Чаще всего недостатки жены — это увеличенное отражение недостатков мужа. Надо попытаться исправить сначала себя, то есть в себе самом исправить все то, что не нравится в собственной жене, все, что в ней не устраивает.

А поиск новых форм семьи — это досужие разговоры. Не новые формы люди стараются найти себе, а такой вариант жизни, где поменьше было бы труда и ответственности, побольше удовольствий.

И, наконец, задайся вопросом, который вносит ясность во многие с виду смутные проблемы. Вопрос таков: кому это выгодно?

КОМУ ВЫГОДНО, чтобы в нашей стране число сирот и безотцовщины росло год от года?

Тебе? Мне? Какая же нам от этого выгода?

Отцам — пусть они дважды алиментщики?

Матерям — пусть они трижды омещанились?

Рабочим? Крестьянам? Науке? Искусству? Обществу нашему? Кому?

Правильно, никому среди нас.

И все же это ВЫГОДНО!

Выгодно тем силам, которые хотели бы видеть наше общество год от года ослабевающим, которые хотели бы приостановить наше развитие, наше движение, которые тратят на ослабление нашей державы столько средств!

Рушили избы, жгли нивы, давили танками, засыпали бомбами — не смогли поколебать наше общество. Что же теперь? Теперь всеми средствами идеологической, психологической войны бросились на разваливание изнутри, одну из ставок сделали на развал семьи, авось — получится!

Вот где проходит фронт.

Так и только так нужно понимать это дело. А не трясти частностями, рассказывая друг другу байки о женах, занятых изготовлением рогов, тряпками, склоками; о мужьях с газетой за обеденным столом, заначкой за подкладкой смокинга и любовницей-секретаршей.

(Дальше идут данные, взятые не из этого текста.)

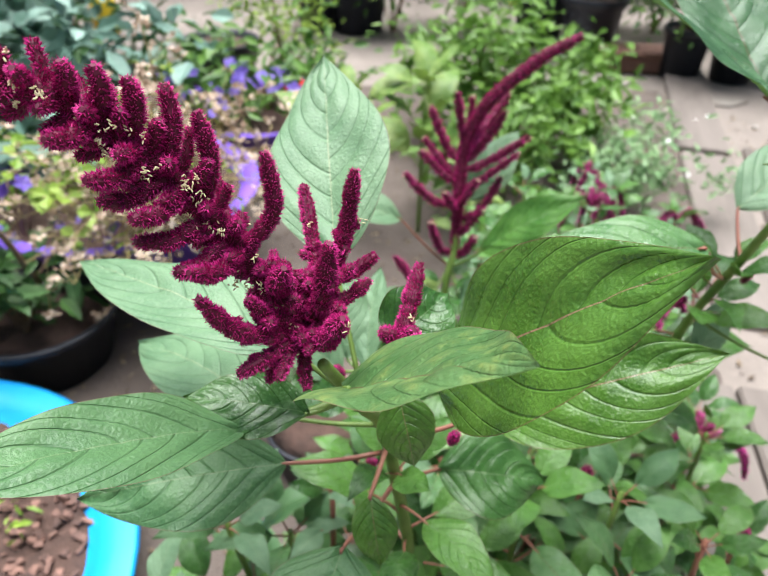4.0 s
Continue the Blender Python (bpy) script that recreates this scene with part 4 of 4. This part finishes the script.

Второе, — ты делаешь, на мой взгляд, неверный логический вывод, отмечая, что разговоры о разрушении семьи, о повреждении нравов — разговоры вечные, что ведутся они не один век, следовательно — и разрушение семьи, и повреждение нравов — процесс естественный, присущий жизни вообще.

Естественный процесс?

Нет и еще раз нет!

Напротив — если человечество из, века в век, постоянно борется с явлениями, которые оценивает как ЗЛО, то длительность и непрерывность этой борьбы свидетельствуют о том, что явления эти, ЗЛО это, — крайне противоестественны для человечества, крайне для него нежелательны, что ЗЛО — сильно и борьба с ним сложна.

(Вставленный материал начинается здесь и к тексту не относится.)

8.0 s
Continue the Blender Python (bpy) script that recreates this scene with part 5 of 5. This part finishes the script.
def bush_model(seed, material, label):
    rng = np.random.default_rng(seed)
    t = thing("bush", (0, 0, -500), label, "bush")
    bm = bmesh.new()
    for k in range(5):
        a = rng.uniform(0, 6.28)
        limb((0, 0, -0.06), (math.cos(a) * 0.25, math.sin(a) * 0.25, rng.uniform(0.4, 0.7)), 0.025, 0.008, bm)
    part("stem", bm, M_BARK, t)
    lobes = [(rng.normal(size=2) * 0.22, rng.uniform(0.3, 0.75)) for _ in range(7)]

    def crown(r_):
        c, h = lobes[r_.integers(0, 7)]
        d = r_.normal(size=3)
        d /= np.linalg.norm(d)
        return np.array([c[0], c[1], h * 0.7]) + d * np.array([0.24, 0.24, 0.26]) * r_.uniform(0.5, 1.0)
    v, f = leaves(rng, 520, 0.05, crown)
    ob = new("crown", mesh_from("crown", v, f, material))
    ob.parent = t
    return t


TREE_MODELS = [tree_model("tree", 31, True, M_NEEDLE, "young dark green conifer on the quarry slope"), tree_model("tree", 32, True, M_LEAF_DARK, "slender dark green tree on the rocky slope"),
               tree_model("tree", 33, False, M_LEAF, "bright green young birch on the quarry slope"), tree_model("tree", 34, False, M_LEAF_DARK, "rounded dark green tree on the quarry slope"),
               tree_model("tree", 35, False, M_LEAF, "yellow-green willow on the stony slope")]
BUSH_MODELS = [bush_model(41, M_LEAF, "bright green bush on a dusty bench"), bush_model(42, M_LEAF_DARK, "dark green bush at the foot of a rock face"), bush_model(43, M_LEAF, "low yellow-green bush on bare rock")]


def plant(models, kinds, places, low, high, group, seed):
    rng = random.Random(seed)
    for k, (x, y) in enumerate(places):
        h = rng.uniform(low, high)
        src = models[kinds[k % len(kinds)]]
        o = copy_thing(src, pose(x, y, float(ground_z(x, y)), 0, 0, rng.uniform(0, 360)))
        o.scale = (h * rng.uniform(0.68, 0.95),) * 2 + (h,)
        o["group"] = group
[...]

Если человечество из века в век, из тысячелетия в тысячелетие, из уст в уста повторяло и повторяет, проповедует, учит, как сказано в «Домострое» — «не красти, не блясти», «не убий, не лжесвидетельствуй», — если человечество всем неизмеримым пластом фольклора утверждает праведность честного труда и неправедность наворованного богатства, праведность самоотверженности и неправедность эгоизма и лени, — то какие могут быть сомнения в том, ЧТО утверждается естественным и необходимым для человека, а ЧТО изгоняется и признается аномальным и противоестественным?

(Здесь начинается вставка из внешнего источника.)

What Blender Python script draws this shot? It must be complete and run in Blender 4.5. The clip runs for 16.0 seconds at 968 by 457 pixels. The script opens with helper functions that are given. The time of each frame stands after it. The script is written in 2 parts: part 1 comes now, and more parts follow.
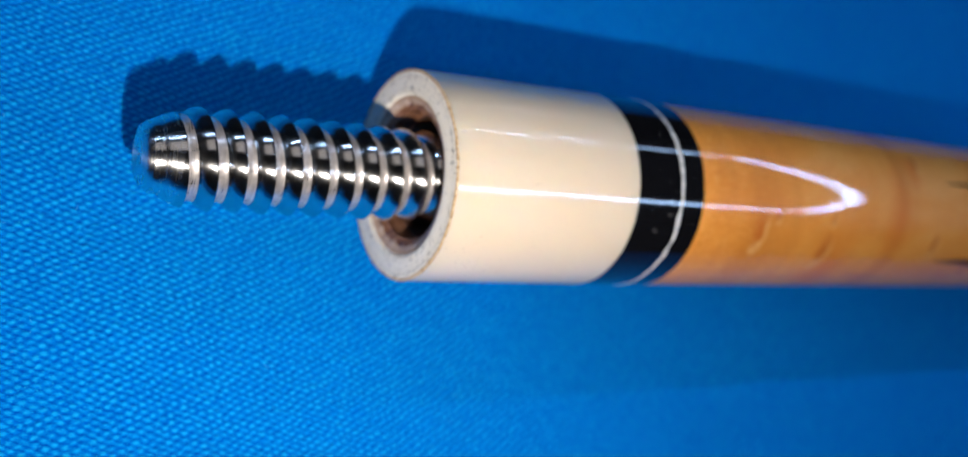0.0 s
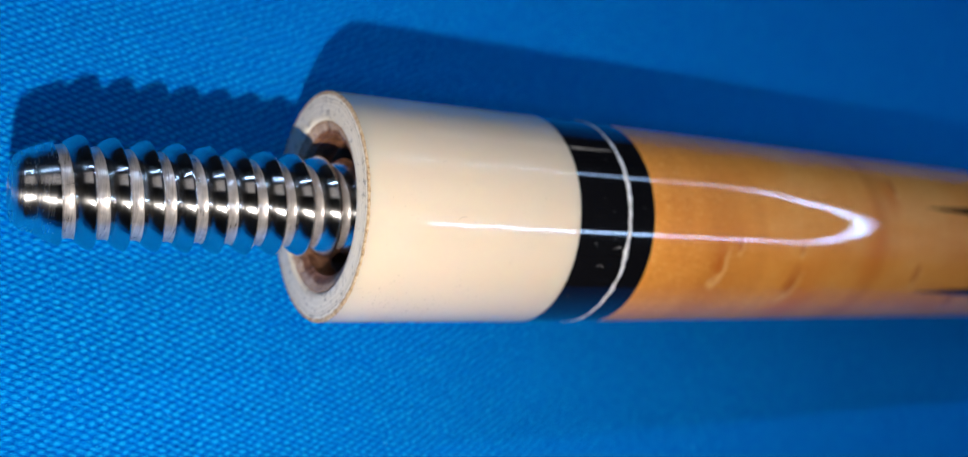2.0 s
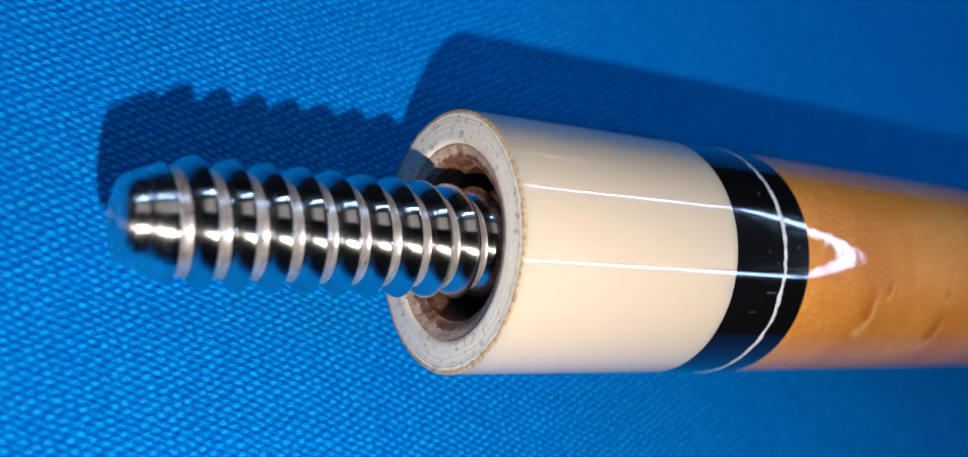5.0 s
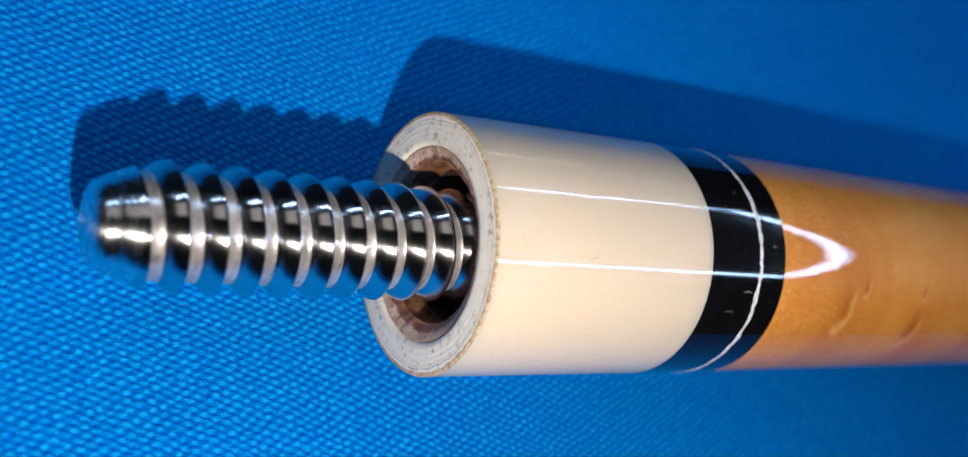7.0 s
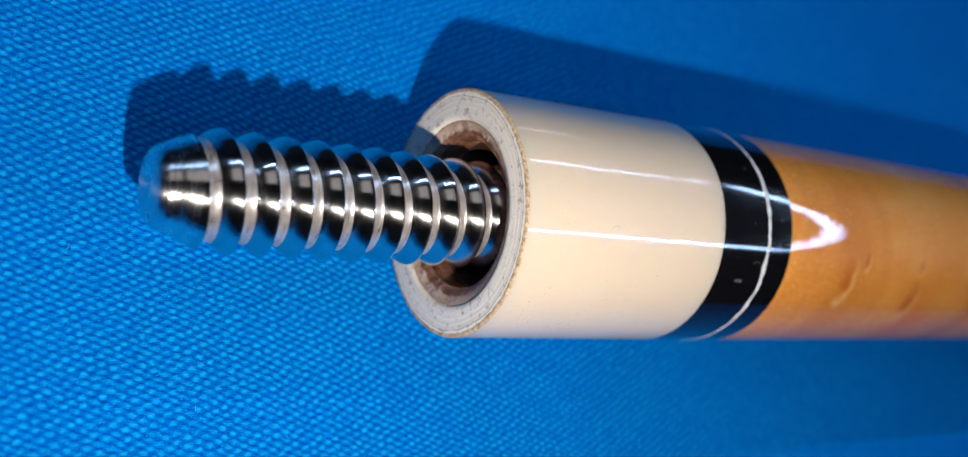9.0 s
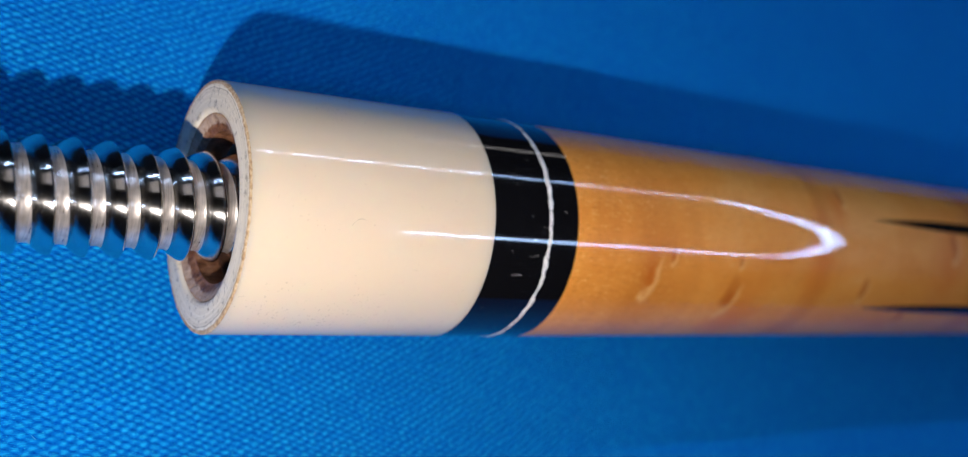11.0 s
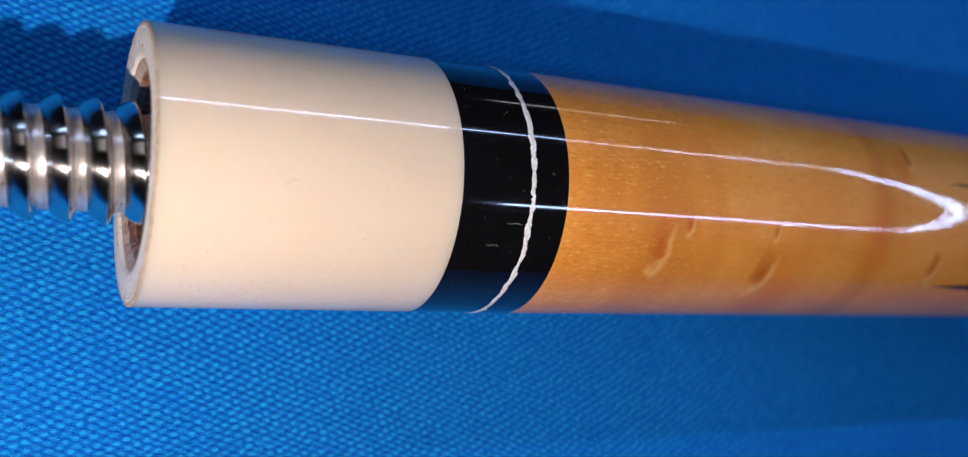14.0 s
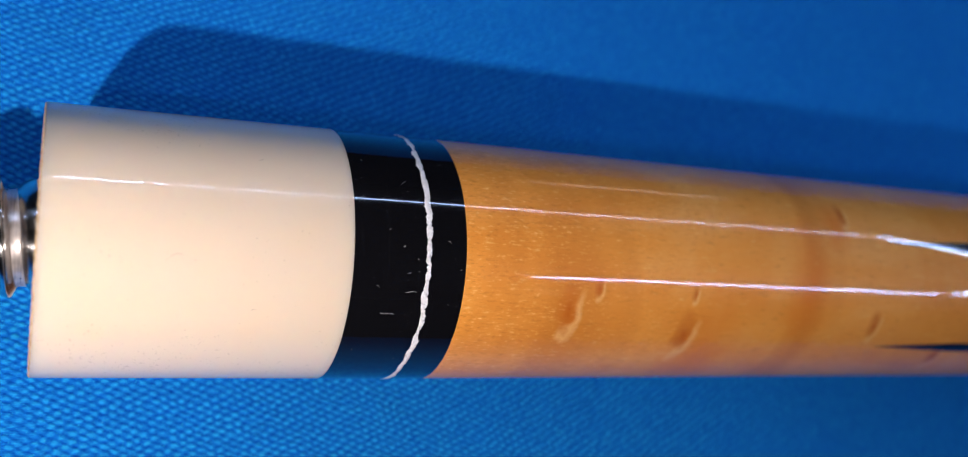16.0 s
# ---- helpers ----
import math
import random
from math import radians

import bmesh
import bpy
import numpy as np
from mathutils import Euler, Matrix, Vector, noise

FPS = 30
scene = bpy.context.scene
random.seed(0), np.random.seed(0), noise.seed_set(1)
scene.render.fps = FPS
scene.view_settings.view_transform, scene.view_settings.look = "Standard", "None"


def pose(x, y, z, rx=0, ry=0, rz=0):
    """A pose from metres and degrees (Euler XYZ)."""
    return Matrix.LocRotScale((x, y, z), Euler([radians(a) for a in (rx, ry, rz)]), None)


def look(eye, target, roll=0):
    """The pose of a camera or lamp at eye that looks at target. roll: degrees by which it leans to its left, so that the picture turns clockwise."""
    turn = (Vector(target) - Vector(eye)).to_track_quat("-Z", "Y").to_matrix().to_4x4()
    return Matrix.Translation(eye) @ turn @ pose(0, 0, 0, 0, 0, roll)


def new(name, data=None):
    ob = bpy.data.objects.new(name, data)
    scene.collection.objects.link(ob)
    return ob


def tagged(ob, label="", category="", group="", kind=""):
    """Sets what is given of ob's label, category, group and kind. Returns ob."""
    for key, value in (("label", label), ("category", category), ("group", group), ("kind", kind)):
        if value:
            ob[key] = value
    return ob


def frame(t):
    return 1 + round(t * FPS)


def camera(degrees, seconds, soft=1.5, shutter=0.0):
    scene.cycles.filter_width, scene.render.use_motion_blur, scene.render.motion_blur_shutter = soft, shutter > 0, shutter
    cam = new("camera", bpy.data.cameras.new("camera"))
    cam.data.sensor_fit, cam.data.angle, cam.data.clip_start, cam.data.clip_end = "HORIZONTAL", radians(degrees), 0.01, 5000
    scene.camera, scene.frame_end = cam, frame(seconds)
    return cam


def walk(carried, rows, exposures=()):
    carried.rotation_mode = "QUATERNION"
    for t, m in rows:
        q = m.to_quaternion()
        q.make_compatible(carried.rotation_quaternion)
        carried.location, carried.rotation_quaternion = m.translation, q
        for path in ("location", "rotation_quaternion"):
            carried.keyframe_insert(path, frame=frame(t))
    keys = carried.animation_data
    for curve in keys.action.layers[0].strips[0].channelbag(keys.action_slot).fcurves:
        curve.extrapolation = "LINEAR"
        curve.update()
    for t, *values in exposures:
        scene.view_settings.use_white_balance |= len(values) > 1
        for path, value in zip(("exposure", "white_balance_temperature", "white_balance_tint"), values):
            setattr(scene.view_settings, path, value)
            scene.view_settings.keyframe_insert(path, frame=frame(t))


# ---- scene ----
# ---- camera and walk ----
cam = camera(53.91, 16.0, soft=1.15)
cam.data.dof.use_dof = True
cam.data.dof.focus_distance = 0.0768
cam.data.dof.aperture_fstop = 22.0
PATH = [
    (0.0, pose(-0.04738, -0.02498, 0.09201, 14.728, -33.767, -6.071)),
    (0.5, pose(-0.04623, -0.02187, 0.09442, 13.474, -34.207, -5.240)),
    (1.0, pose(-0.03884, -0.02252, 0.09420, 14.509, -33.642, -5.779)),
    (1.5, pose(-0.03569, -0.02144, 0.09180, 13.908, -33.466, -5.398)),
    (2.0, pose(-0.03598, -0.02196, 0.09062, 15.407, -32.935, -5.977)),
    (2.5, pose(-0.03566, -0.01993, 0.08902, 13.300, -33.836, -5.117)),
    (3.0, pose(-0.03885, -0.01994, 0.08718, 13.751, -32.658, -4.832)),
    (3.5, pose(-0.05219, -0.01883, 0.08213, 15.879, -33.037, -5.513)),
    (4.0, pose(-0.04918, -0.01720, 0.07496, 16.937, -33.296, -5.566)),
    (4.5, pose(-0.04338, -0.01687, 0.07303, 15.517, -34.665, -4.891)),
    (4.7, pose(-0.04194, -0.01679, 0.07419, 15.975, -34.429, -5.048)),
    (6.8, pose(-0.04120, -0.01700, 0.07468, 16.291, -34.960, -5.659)),
    (7.0, pose(-0.04070, -0.01733, 0.07504, 16.960, -34.791, -6.038)),
    (7.5, pose(-0.04329, -0.01514, 0.07496, 11.582, -35.786, -2.839)),
    (8.0, pose(-0.04461, -0.01732, 0.07521, 13.541, -35.558, -3.876)),
    (8.5, pose(-0.04449, -0.01786, 0.07702, 13.328, -35.792, -3.998)),
    (9.0, pose(-0.04573, -0.01976, 0.07674, 15.989, -35.368, -5.519)),
    (9.5, pose(-0.04532, -0.01884, 0.07788, 14.561, -35.122, -4.457)),
    (10.0, pose(-0.04391, -0.01980, 0.08175, 16.279, -35.082, -5.638)),
    (10.2, pose(-0.04055, -0.02078, 0.08500, 16.547, -35.188, -5.840)),
    (12.3, pose(-0.01405, -0.02242, 0.08844, 14.711, -30.732, -4.848)),
    (12.5, pose(-0.01301, -0.01917, 0.08837, 12.344, -30.082, -3.496)),
    (13.0, pose(-0.01153, -0.02041, 0.08410, 14.670, -29.259, -4.543)),
    (13.5, pose(-0.01150, -0.01952, 0.08460, 13.229, -28.808, -3.615)),
    (14.0, pose(-0.01092, -0.01990, 0.08439, 12.597, -28.371, -3.199)),
    (14.5, pose(-0.00836, -0.02039, 0.08695, 13.646, -27.248, -3.415)),
    (15.0, pose(-0.00786, -0.02148, 0.08633, 15.664, -27.485, -4.034)),
    (15.5, pose(-0.00614, -0.01808, 0.08715, 13.730, -27.086, -2.745)),
    (16.0, pose(-0.00016, -0.01911, 0.09128, 15.400, -25.095, -3.066)),
]
walk(cam, PATH, exposures=((0.0, 0.10, 6420, 10), (1.0, 0.14, 6420, 10), (1.5, 0.03, 6420, 10), (3.5, 0.03, 6420, 10), (4.5, 0.07, 6420, 10), (8.0, 0.05, 6420, 10), (10.2, 0.0, 6420, 10),
                          (12.3, -0.03, 6580, 19), (14.5, 0.0, 6580, 19), (15.5, 0.16, 6580, 19), (16.0, 0.16, 6580, 19)))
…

Когда-то человечество боролось не с модничаньем или обезьянничаньем, человечество боролось с людоедством. Следы этого остались в мифах, эпосе, фольклоре. Победив и изгнав это явление, оставшееся от звериных эпох, человек не повторяет тему противоестественности людоедства, множа и множа соответствующие сказки и высказывания, запреты и установки. Человек загнал семиголового людоеда Дьельбегена на Луну, обрушил его глубоко под землю, и, изжив реальное явление, выбросив из реального космоса, человек оставил только память о борьбе со зверем в себе.